_Exercise directions_. Make an exact transcription of the material, leaving out all images.

════

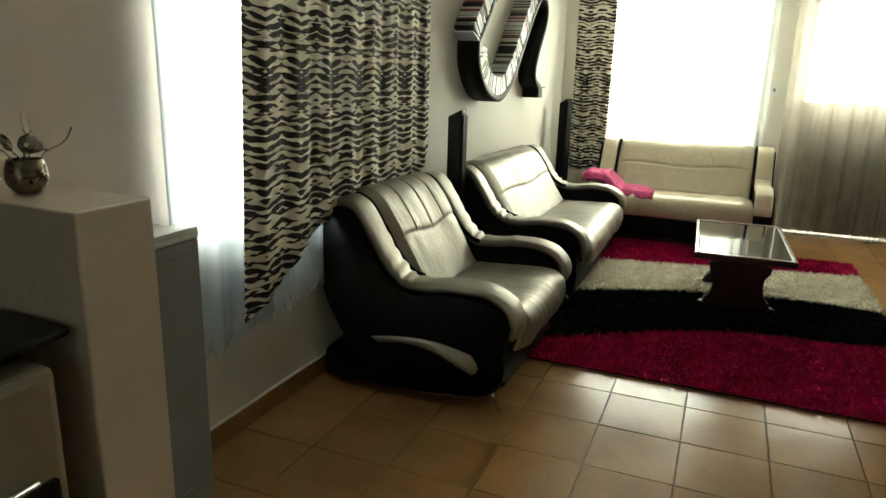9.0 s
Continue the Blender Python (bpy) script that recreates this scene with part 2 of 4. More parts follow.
def loft(rings, cap=True):
    bm = bmesh.new()
    vs = [[bm.verts.new(p) for p in r] for r in rings]
    k = len(vs[0])
    for a, b in zip(vs, vs[1:]):
        for i in range(k):
            bm.faces.new((a[i], a[(i + 1) % k], b[(i + 1) % k], b[i]))
    if cap:
        bm.faces.new(vs[0][::-1])
        bm.faces.new(vs[-1])
    return smooth(bm)


def tube(points, radius, seg=10, flat=1.0):
    """A rod along points; radius may be a list; flat squeezes its second axis."""
    pts = [Vector(p) for p in points]
    rad = radius if isinstance(radius, (list, tuple)) else [radius] * len(pts)
    rings, up = [], Vector((0.13, 0.21, 1)).normalized()
    for i, p in enumerate(pts):
        d = (pts[min(i + 1, len(pts) - 1)] - pts[max(i - 1, 0)]).normalized()
        a = d.cross(up).normalized()
        b = d.cross(a).normalized()
        up = (up - d * up.dot(d)).normalized() if abs(up.dot(d)) < 0.95 else up
        rings.append([p + (a * math.cos(2 * math.pi * j / seg) + b * flat * math.sin(2 * math.pi * j / seg)) * rad[i] for j in range(seg)])
    return loft(rings)


def curve_pts(keys, steps=8):
    """Smooth line through keys (Catmull-Rom)."""
    k = [Vector(p) for p in keys]
    k = [k[0] * 2 - k[1]] + k + [k[-1] * 2 - k[-2]]
    out = []
    for i in range(1, len(k) - 2):
        a, b, c, d = k[i - 1:i + 3]
        for s in range(steps):
            t = s / steps
            out.append(0.5 * (2 * b + (c - a) * t + (2 * a - 5 * b + 4 * c - d) * t * t + (3 * b - a - 3 * c + d) * t ** 3))
    out.append(k[-2])
    return out


def prism(outline, y0, y1, bevel=0.0, seg=2):
    """An outline of (x, z) drawn out from y0 to y1."""
    bm = bmesh.new()
    a = [bm.verts.new((x, y0, z)) for x, z in outline]
    b = [bm.verts.new((x, y1, z)) for x, z in outline]
    k = len(a)
    caps = [bm.faces.new(a), bm.faces.new(b[::-1])]
    for i in range(k):
        bm.faces.new((a[i], b[i], b[(i + 1) % k], a[(i + 1) % k]))
    if bevel:
        rim = [e for f in caps for e in f.edges]
        bmesh.ops.bevel(bm, geom=rim, offset=bevel, segments=seg, profile=0.5, affect="EDGES")
    return bm


# ---- the setting ----
XM, XT, XW, YF, YK, ZC = 1.0, 1.95, -1.51, 6.75, -2.2, 2.55  # mirror wall, TV wall, window wall, far wall, kitchen end, ceiling
YE = 1.18  # end of the mirror wall


def wall(name, bm, material, label):
    return solid(name, bm, material, label, "wall", "structure")


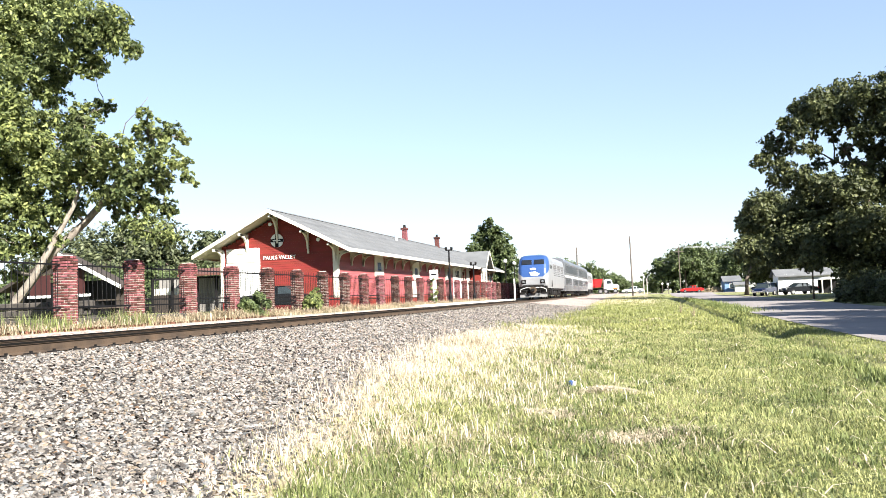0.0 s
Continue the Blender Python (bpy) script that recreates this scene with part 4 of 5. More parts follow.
def fence_panel(i):
    y0 = FENCE_Y0 + i * FENCE_D + PW / 2
    y1 = y0 + FENCE_D - PW
    z0 = float(ground_z(np.float64(FENCE_X), np.float64(y0)))
    t = thing("fence_panel", "black iron picket fence panel between brick pillars", "fence", "fence panels", at=(FENCE_X, y0, z0))
    w = y1 - y0
    for z in (0.5, 1.55):
        part("rail", boxes((-0.02, 0.02, 0.0, w, z, z + 0.04)), M_BLACK, t)
    k = int(w / (0.19 if i < 9 else 0.38 if i < 16 else 0.6))
    for j in range(k):
        b = new("bar", bar_mesh if i < 2 else long_bar_mesh)
        b.parent = t
        b.location = (0, (j + 0.5) * w / k, 0.36 if i < 2 else 0.11)
    if i >= 1:
        part("rail", boxes((-0.02, 0.02, 0.0, w, 0.66, 0.70)), M_BLACK, t)
        for j in range(k if i < 6 else 0):
            b = new("short_bar", short_bar_mesh)
            b.parent = t
            b.location = (0, (j + 1.0) * w / k - 0.002, 0.1)
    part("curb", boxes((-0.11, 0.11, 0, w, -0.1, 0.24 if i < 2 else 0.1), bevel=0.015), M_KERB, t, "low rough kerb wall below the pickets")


for i in range(-1, 35):
    pillar(i)
for i in range(-2, 34):
    fence_panel(i)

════

_Exercise answer_.
9.0 s
Continue the Blender Python (bpy) script that recreates this scene with part 2 of 4. More parts follow.
def loft(rings, cap=True):
    bm = bmesh.new()
    vs = [[bm.verts.new(p) for p in r] for r in rings]
    k = len(vs[0])
    for a, b in zip(vs, vs[1:]):
        for i in range(k):
            bm.faces.new((a[i], a[(i + 1) % k], b[(i + 1) % k], b[i]))
    if cap:
        bm.faces.new(vs[0][::-1])
        bm.faces.new(vs[-1])
    return smooth(bm)


def tube(points, radius, seg=10, flat=1.0):
    """A rod along points; radius may be a list; flat squeezes its second axis."""
    pts = [Vector(p) for p in points]
    rad = radius if isinstance(radius, (list, tuple)) else [radius] * len(pts)
    rings, up = [], Vector((0.13, 0.21, 1)).normalized()
    for i, p in enumerate(pts):
        d = (pts[min(i + 1, len(pts) - 1)] - pts[max(i - 1, 0)]).normalized()
        a = d.cross(up).normalized()
        b = d.cross(a).normalized()
        up = (up - d * up.dot(d)).normalized() if abs(up.dot(d)) < 0.95 else up
        rings.append([p + (a * math.cos(2 * math.pi * j / seg) + b * flat * math.sin(2 * math.pi * j / seg)) * rad[i] for j in range(seg)])
    return loft(rings)


def curve_pts(keys, steps=8):
    """Smooth line through keys (Catmull-Rom)."""
    k = [Vector(p) for p in keys]
    k = [k[0] * 2 - k[1]] + k + [k[-1] * 2 - k[-2]]
    out = []
    for i in range(1, len(k) - 2):
        a, b, c, d = k[i - 1:i + 3]
        for s in range(steps):
            t = s / steps
            out.append(0.5 * (2 * b + (c - a) * t + (2 * a - 5 * b + 4 * c - d) * t * t + (3 * b - a - 3 * c + d) * t ** 3))
    out.append(k[-2])
    return out


def prism(outline, y0, y1, bevel=0.0, seg=2):
    """An outline of (x, z) drawn out from y0 to y1."""
    bm = bmesh.new()
    a = [bm.verts.new((x, y0, z)) for x, z in outline]
    b = [bm.verts.new((x, y1, z)) for x, z in outline]
    k = len(a)
    caps = [bm.faces.new(a), bm.faces.new(b[::-1])]
    for i in range(k):
        bm.faces.new((a[i], b[i], b[(i + 1) % k], a[(i + 1) % k]))
    if bevel:
        rim = [e for f in caps for e in f.edges]
        bmesh.ops.bevel(bm, geom=rim, offset=bevel, segments=seg, profile=0.5, affect="EDGES")
    return bm


# ---- the setting ----
XM, XT, XW, YF, YK, ZC = 1.0, 1.95, -1.51, 6.75, -2.2, 2.55  # mirror wall, TV wall, window wall, far wall, kitchen end, ceiling
YE = 1.18  # end of the mirror wall


def wall(name, bm, material, label):
    return solid(name, bm, material, label, "wall", "structure")


0.0 s
Continue the Blender Python (bpy) script that recreates this scene with part 4 of 5. More parts follow.
def fence_panel(i):
    y0 = FENCE_Y0 + i * FENCE_D + PW / 2
    y1 = y0 + FENCE_D - PW
    z0 = float(ground_z(np.float64(FENCE_X), np.float64(y0)))
    t = thing("fence_panel", "black iron picket fence panel between brick pillars", "fence", "fence panels", at=(FENCE_X, y0, z0))
    w = y1 - y0
    for z in (0.5, 1.55):
        part("rail", boxes((-0.02, 0.02, 0.0, w, z, z + 0.04)), M_BLACK, t)
    k = int(w / (0.19 if i < 9 else 0.38 if i < 16 else 0.6))
    for j in range(k):
        b = new("bar", bar_mesh if i < 2 else long_bar_mesh)
        b.parent = t
        b.location = (0, (j + 0.5) * w / k, 0.36 if i < 2 else 0.11)
    if i >= 1:
        part("rail", boxes((-0.02, 0.02, 0.0, w, 0.66, 0.70)), M_BLACK, t)
        for j in range(k if i < 6 else 0):
            b = new("short_bar", short_bar_mesh)
            b.parent = t
            b.location = (0, (j + 1.0) * w / k - 0.002, 0.1)
    part("curb", boxes((-0.11, 0.11, 0, w, -0.1, 0.24 if i < 2 else 0.1), bevel=0.015), M_KERB, t, "low rough kerb wall below the pickets")


for i in range(-1, 35):
    pillar(i)
for i in range(-2, 34):
    fence_panel(i)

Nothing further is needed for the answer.